The point is that Ryan ended up doing God’s work. Ryan made a sacrifice out of sheer love for his sister.  That is what a brother’s pure love looks like: “I am not asking for my car or helicopter because it would be a better gift for me to see my sister left alone.”  This is how God chooses to be alive in this world, living in and through Ryan, and you.

Diana Butler Bass, in “Christianity After Religion” quotes poet Wendell Berry’s “The Vision”, a poem about how the world will be transformed.  It ends with the line: “This is no paradisal dream. Its hardship is its possibility.”  In thinking about the life of the spiritually-focused church, Bass concludes that “(t)he hard work is the possibility”. She sums up the role of the church today like this: “the goal is to perform the reign of God in and for the life of the world.” (p. 239)  We are the performers of God’s reign.

This is the lesson of Ryan’s message of sacrificial love for Amber: he was performing the reign of God. Amber didn’t need Santa. She had Ryan.  Live the possibility of love.




Saturday, September 14, 2013

Casting and Chasing Shadows

As the autumnal equinox draws near, if you take your sunrise walk or run on a road which runs due west you have a sense of running with the sun and toward a shadow, a very long shadow.  But you can never catch that shadow, no matter how fast you run.  The shadow is longer and always ahead of you.  The sun creates a path and a goal.

Which is what I saw one morning this week soon after I had learned that my good friend’s father had just died. John Steven Gabrielse was the last of the founding members of a what has grown into an international contracting firm.  John and his co-founders started out literally digging ditches and grew from that humble beginning a company that has employed hundreds and which one of John’s sons and a grandson continue to grow with their partners.  John cast a long shadow. He was a good worker, but more than that, he was a man of a steady and strong faith.  Both his work and his faith cast these shadows which all those who followed after him can follow and never catch.

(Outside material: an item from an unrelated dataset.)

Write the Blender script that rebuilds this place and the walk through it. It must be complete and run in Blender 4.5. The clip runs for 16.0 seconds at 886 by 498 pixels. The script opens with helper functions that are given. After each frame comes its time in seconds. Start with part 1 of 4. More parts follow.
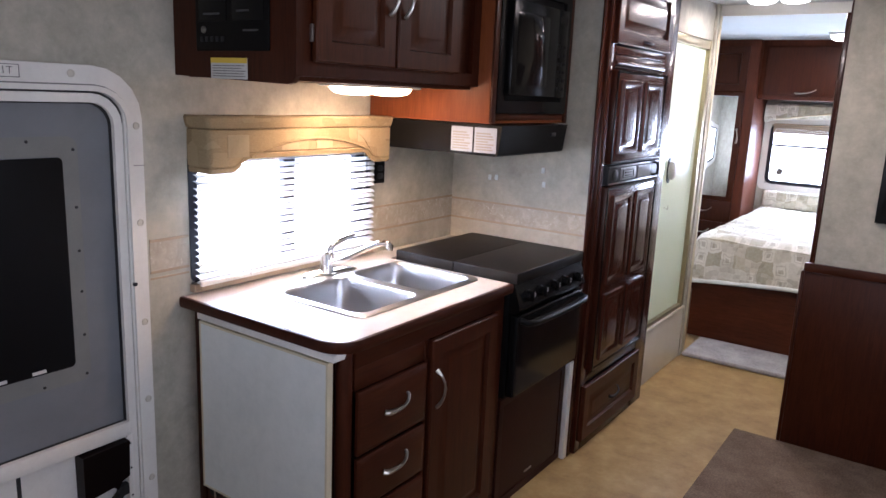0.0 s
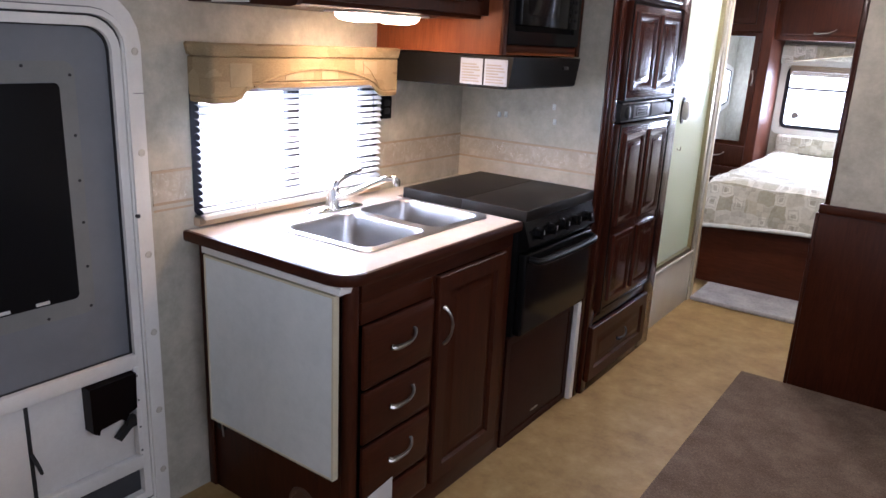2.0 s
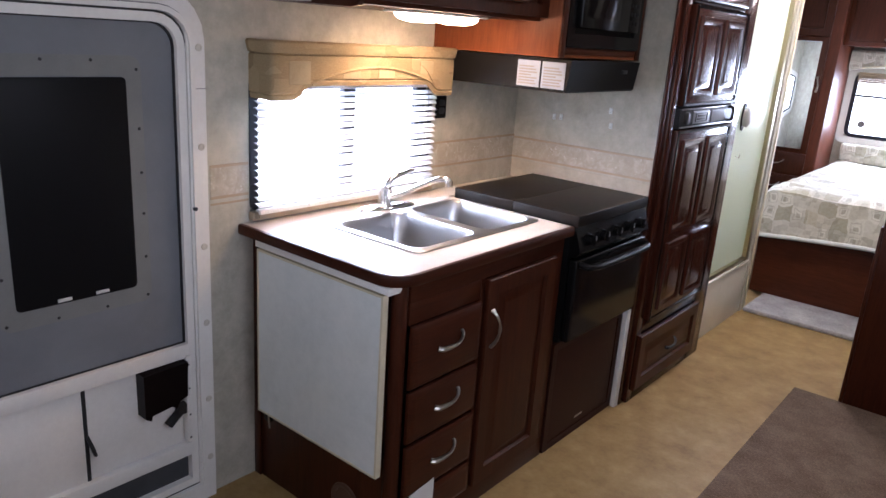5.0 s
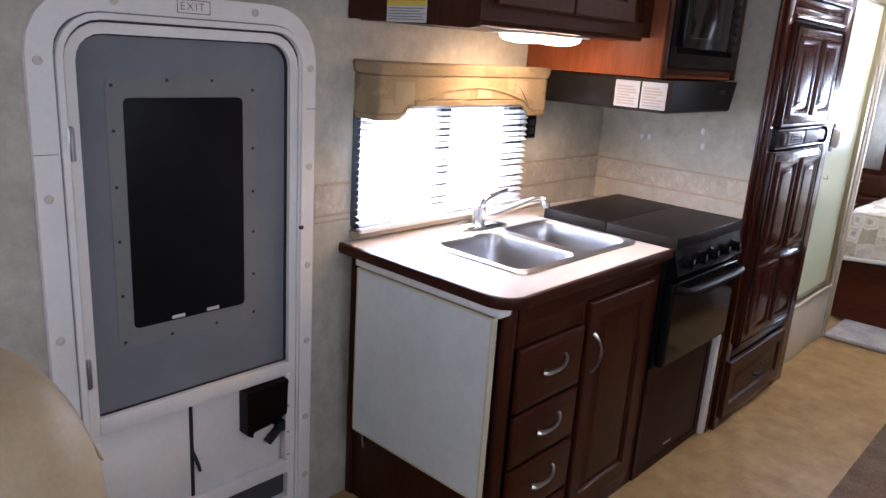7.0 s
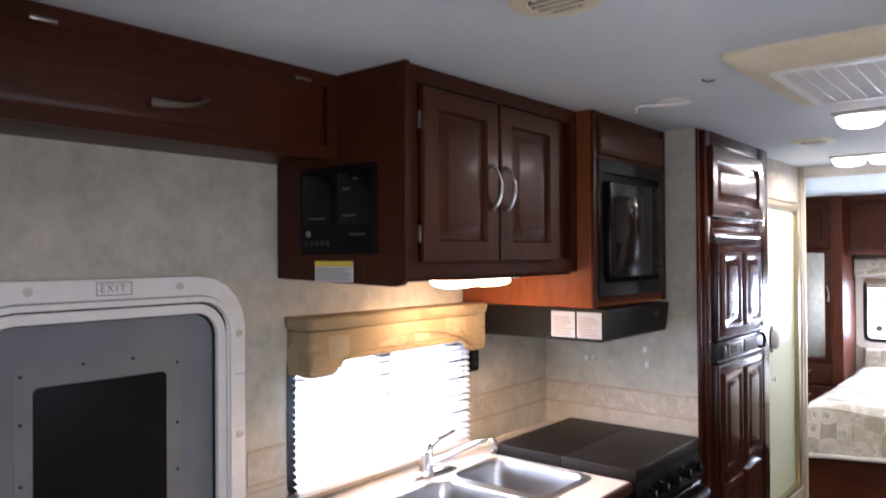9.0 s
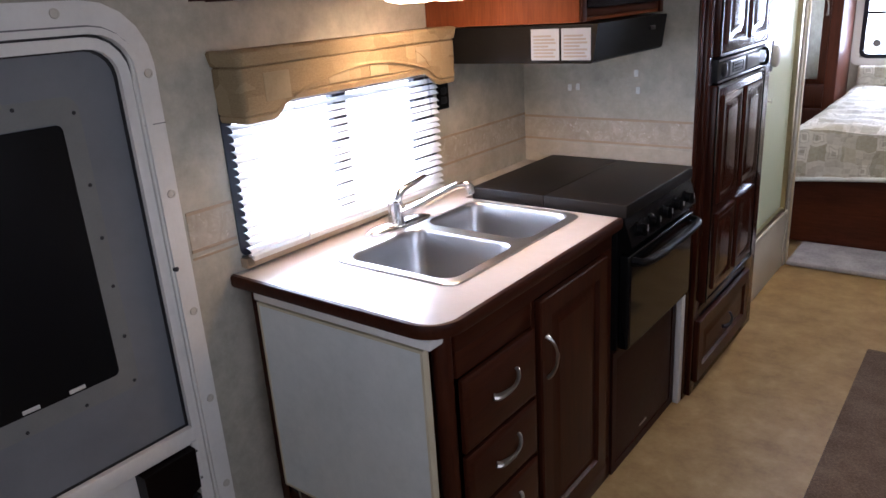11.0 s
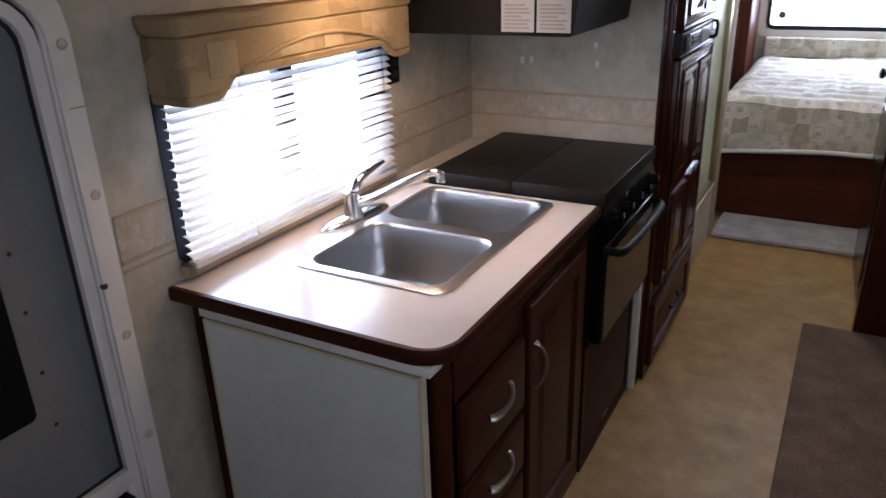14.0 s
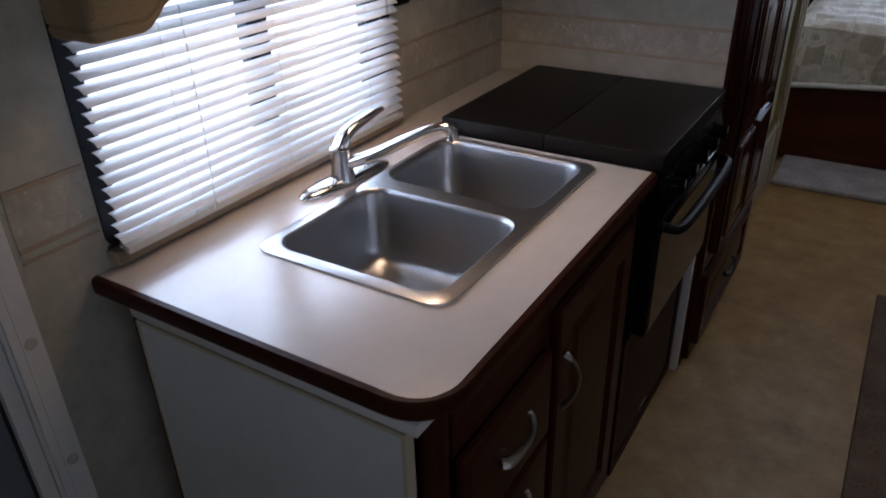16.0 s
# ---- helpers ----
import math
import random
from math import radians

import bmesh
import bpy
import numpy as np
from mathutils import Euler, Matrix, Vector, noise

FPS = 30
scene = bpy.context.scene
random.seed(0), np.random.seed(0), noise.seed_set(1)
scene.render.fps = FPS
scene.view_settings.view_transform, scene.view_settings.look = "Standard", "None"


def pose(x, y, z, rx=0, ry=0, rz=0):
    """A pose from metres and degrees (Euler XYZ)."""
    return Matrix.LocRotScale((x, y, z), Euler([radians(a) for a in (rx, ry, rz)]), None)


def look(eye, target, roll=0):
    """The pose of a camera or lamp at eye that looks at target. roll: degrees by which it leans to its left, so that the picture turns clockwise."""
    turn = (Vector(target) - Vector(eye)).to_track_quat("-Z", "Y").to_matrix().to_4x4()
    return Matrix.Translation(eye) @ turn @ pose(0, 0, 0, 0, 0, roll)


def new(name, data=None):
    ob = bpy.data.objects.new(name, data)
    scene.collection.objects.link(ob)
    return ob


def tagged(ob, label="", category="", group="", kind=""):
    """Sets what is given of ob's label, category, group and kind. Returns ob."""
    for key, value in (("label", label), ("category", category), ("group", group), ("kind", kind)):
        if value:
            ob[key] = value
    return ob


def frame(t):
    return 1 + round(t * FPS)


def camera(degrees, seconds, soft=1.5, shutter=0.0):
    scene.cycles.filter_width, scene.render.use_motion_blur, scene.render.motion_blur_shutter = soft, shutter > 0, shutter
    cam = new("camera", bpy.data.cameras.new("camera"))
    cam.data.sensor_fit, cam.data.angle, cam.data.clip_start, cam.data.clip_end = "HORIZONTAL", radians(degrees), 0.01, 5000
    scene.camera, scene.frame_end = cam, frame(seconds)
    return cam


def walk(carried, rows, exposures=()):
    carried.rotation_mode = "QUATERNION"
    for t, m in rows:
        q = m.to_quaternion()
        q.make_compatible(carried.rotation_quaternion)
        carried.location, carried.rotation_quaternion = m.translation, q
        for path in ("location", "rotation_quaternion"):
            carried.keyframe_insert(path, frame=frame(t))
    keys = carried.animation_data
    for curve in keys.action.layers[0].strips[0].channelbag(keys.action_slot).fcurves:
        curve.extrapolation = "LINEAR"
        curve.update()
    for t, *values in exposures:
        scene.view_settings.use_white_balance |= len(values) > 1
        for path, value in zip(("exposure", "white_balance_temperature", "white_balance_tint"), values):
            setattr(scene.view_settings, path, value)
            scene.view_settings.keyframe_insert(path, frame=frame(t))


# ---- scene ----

What gave John the ability to cast that shadow, he knew, was that he was always running with the Son.  There were of course the usual hard times that come with running any business, and raising any family.  No life is without some darkness. Yet, on this earth, the darkness is always dispelled by the light of the faith which fuels our journey. For John and his co-founders, the company they built moves steadily forward, following the shadow John’s life and faith cast.  John’s journey west is over. His life of faith is now rewarded with the white robe and crown awarded to those who cast long shadows for the Son on this earth. But what for those who remain?

It falls to each of us to faithfully follow the example of the Forerunner.  Think about someone who cast a long shadow that you still follow.  But more than that, commit your life to running with the Son at your back. Like John,  cast a long shadow that those whom you love can chase all the way home.  This is a life worth remembering.

And then one day we will all be together, walking in under the “welcome home banner”, where there is no more sun, for God will be our only light.  And the shadows will be no more, for we will dwell in perfect light. Forgiven, redeemed points of light, surrounding the Son.  The chase will be over. Life begins… 


Saturday, September 7, 2013

A Weekend in Bed?

I suppose that there was a time in my life when the prospect of a weekend in bed would have sounded like a perfect way to prepare for the following week.  There must be many people for whom that is still a dream. I write this because the advertisers for a national hotel chain have taken to reaching out the public with a bed called “The Heavenly Bed.”  They are so confident of their approach to this marketing campaign that they have a registered trademark on the word “Heavenly”.   The copyrighted slogan they use is “A Weekend in the Heavenly Bed Makes it Easier to Come Back to Earth. Make Monday Better. Book a Westin Hotel.” 

It is marketing campaigns like this that make me feel the country is not nearly as opposed to God as some surveys suggest.  Would you spend millions of dollars developing a campaign around a bed called “Heavenly” if people didn’t believe in Heaven? If the week was “Hell”, then make the weekend “Heaven.”  That only makes sense if people know what those words mean and the concepts to which they refer.  So, the national surveys must show that while church is not popular, God still is. Thank God.

But who is left that can spend a weekend in bed, even if it is a slice of Heaven? Among people like me who try to figure out how to get people to think about God for one hour out of forty-eight, this is  a big question.  The church’s “customers”, like the hotel’s customers, are often busier on weekends than on weekdays.  Between sporting activities, family trips, home repair projects, charity runs/walks, Monday is often the relief that comes from the weekend, rather than the weekend serving as the “rest” for the week.

What a weekend in bed cannot offer, even for those who take advantage of this slice of heaven offer from Westin, is rest for the “spirit.”  Maybe that is the campaign someone needs to develop for the “spiritual but not religious.”  What you really need to make Monday better is the confidence that comes from knowing there is a purpose to your work week other than chasing the dollar. What you really need to know is that there is a meaning to life that you find only in serving God and Neighbor. What you really, truly need to hear on the weekend is that Someone loves you just as you are.  There is a Heavenly rest for you, for today and Monday. But you won’t find it in bed.